We learned at the Combine that the 2013 NFL Draft's defensive end group is not nearly as deep or talented as we might have imagined going in. Largely, this was a case of public opinion catching up to that of real scouts, who were less likely to have the likes of Bjoern Werner of Damontre Moore graded as top-ten players. Still, if the Cowboys go into the draft hoping for a pass-rushing strongside 4-3 end, who might that guy be? There are names, but they all have questions attached to them - usually too many to consider them starting material out of the gate. This is problematic because...
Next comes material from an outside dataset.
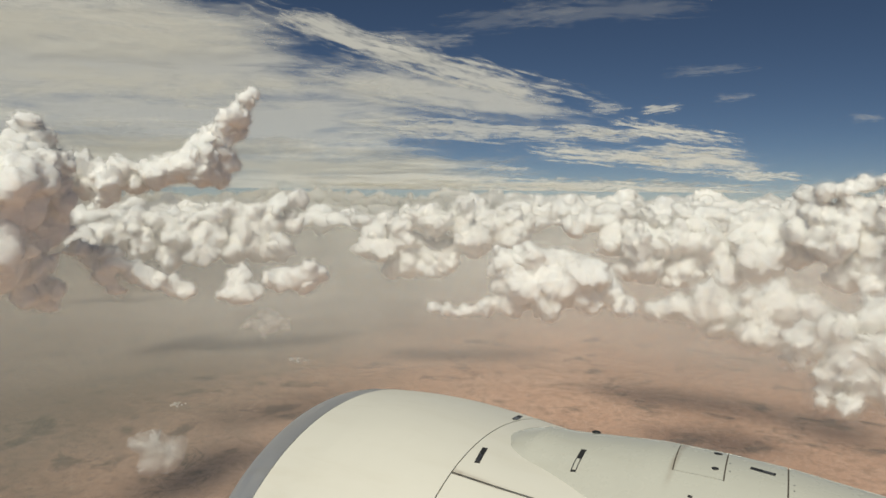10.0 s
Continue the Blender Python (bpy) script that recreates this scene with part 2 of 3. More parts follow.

Its not looking like the team will be able to retain Anthony Spencer. Stephen offered the first public statement, telling reporters that, as much as he loves number 93, he'll be too costly to retain. Jerry joined in later, but altered the tune only very slightly. He hinted that keeping Spencer in town could be tough, saying the contract figure he had in mind for Spencer "is much less than he is going to take," reminding reporters (and fans) that "We are going to have to pick our spots to spend this money." So, although there is a possible scenario in which Spence will wear the star in 2013, signing him to a deal at market prices would almost certainly mean they couldn't do anything else, and be forced to go into the draft with multiple roster holes.

I could see the team forgoing DE in free agency if they felt super confident they could find one early in the draft, but this is not the case. In the next week or so, therefore, it would behoove us to study the down-the-list free agent DEs.That's what I'll be doing this weekend, along with a few other things (cleaning out the basement is on the list). Have a great weekend, y'all; its March 1st, and you know what that means: free agency is just around the corner!